* What is required: Look through the material below and copy exactly the lines from the line with "Continue the Blender" to the line with "4)), GREYC, ledge)", those two lines included.

━━━━━━

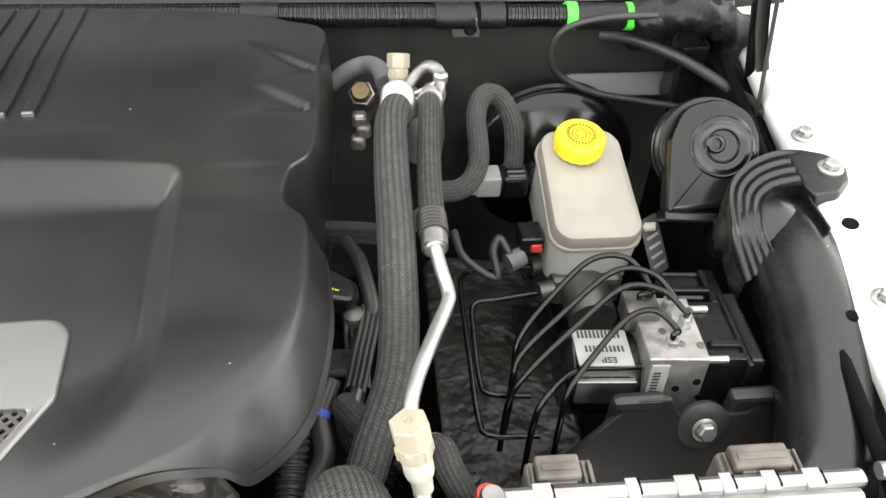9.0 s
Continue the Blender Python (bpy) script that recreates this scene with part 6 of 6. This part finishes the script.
part("cable", tube([(0.615, 0.545, 0.935), (0.645, 0.52, 0.944), (0.69, 0.49, 0.938), (0.735, 0.45, 0.925), (0.75, 0.38, 0.935), (0.757, 0.32, 0.94), (0.755, 0.25, 0.94)], 0.0065, 12), RUBBER, cab)
part("clip", turned([(0, 0), (0.014, 0), (0.014, 0.004), (0.010, 0.010), (0, 0.010)], 18, along((0.662, 0.555, 0.925), (0.662, 0.4, 0.95))), BLACK, cab)
ledge = thing("firewall_flange", "grey stamped flange on the firewall above the booster", "flange")
part("plate", slabbed(rounded([(-0.06, -0.012), (0.09, -0.018), (0.10, 0.012), (-0.05, 0.016)], 0.006, 4), 0, 0.012, 0.003, m=pose(0.63, 0.545, 0.868, 60, 0, 4)), GREYC, ledge)

# hinge and fittings at the right wing
hinge = thing("steel_bracket", "dark steel bracket with a link on the wing", "bracket")
part("plate", slabbed(rounded([(-0.030, -0.05), (0.020, -0.06), (0.034, 0.02), (0.016, 0.11), (-0.020, 0.11)], 0.008, 4), 0, 0.004, 0.001, m=pose(0.752, 0.405, 0.958, 82, 0, 62)), PADM, hinge)
part("link", tube([(0.744, 0.395, 0.975), (0.738, 0.41, 1.01), (0.735, 0.43, 1.06)], 0.009, 12, flat=0.4), PADM, hinge)
rodend = thing("cable_fitting", "zinc cable fitting beside the engine computer", "fitting")
part("barrel", tube([(0.645, -0.062, 0.948), (0.664, -0.063, 0.949)], 0.006, 18), ZINC, rodend)
part("flange", tube([(0.664, -0.063, 0.949), (0.668, -0.063, 0.949)], 0.0085, 20), ZINC, rodend)
part("bracket", slabbed(rounded([(-0.018, -0.06), (0.020, -0.06), (0.016, 0.012), (-0.010, 0.014)], 0.006, 4), 0, 0.003, 0.001, m=pose(0.662, -0.056, 0.945, 85, 0, 70)), CAST, rodend)
filler = thing("filler_cap", "round black plastic filler cap beside the washer bottle", "cap")
part("cap", turned([(0, -0.05), (0.036, -0.05), (0.038, -0.006), (0.036, 0.002), (0.030, 0.005), (0.029, 0.003), (0, 0.004)], 40, Matrix.Translation((0.640, -0.145, 0.945))), BLACK, filler)
part("grip", boxed(-0.030, 0.030, -0.004, 0.004, 0.0, 0.010, bevel=0.003, m=pose(0.640, -0.145, 0.947, 0, 0, 30)), BLACK, filler)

━━━━━━

* Solution:
Continue the Blender Python (bpy) script that recreates this scene with part 6 of 6. This part finishes the script.
part("cable", tube([(0.615, 0.545, 0.935), (0.645, 0.52, 0.944), (0.69, 0.49, 0.938), (0.735, 0.45, 0.925), (0.75, 0.38, 0.935), (0.757, 0.32, 0.94), (0.755, 0.25, 0.94)], 0.0065, 12), RUBBER, cab)
part("clip", turned([(0, 0), (0.014, 0), (0.014, 0.004), (0.010, 0.010), (0, 0.010)], 18, along((0.662, 0.555, 0.925), (0.662, 0.4, 0.95))), BLACK, cab)
ledge = thing("firewall_flange", "grey stamped flange on the firewall above the booster", "flange")
part("plate", slabbed(rounded([(-0.06, -0.012), (0.09, -0.018), (0.10, 0.012), (-0.05, 0.016)], 0.006, 4), 0, 0.012, 0.003, m=pose(0.63, 0.545, 0.868, 60, 0, 4)), GREYC, ledge)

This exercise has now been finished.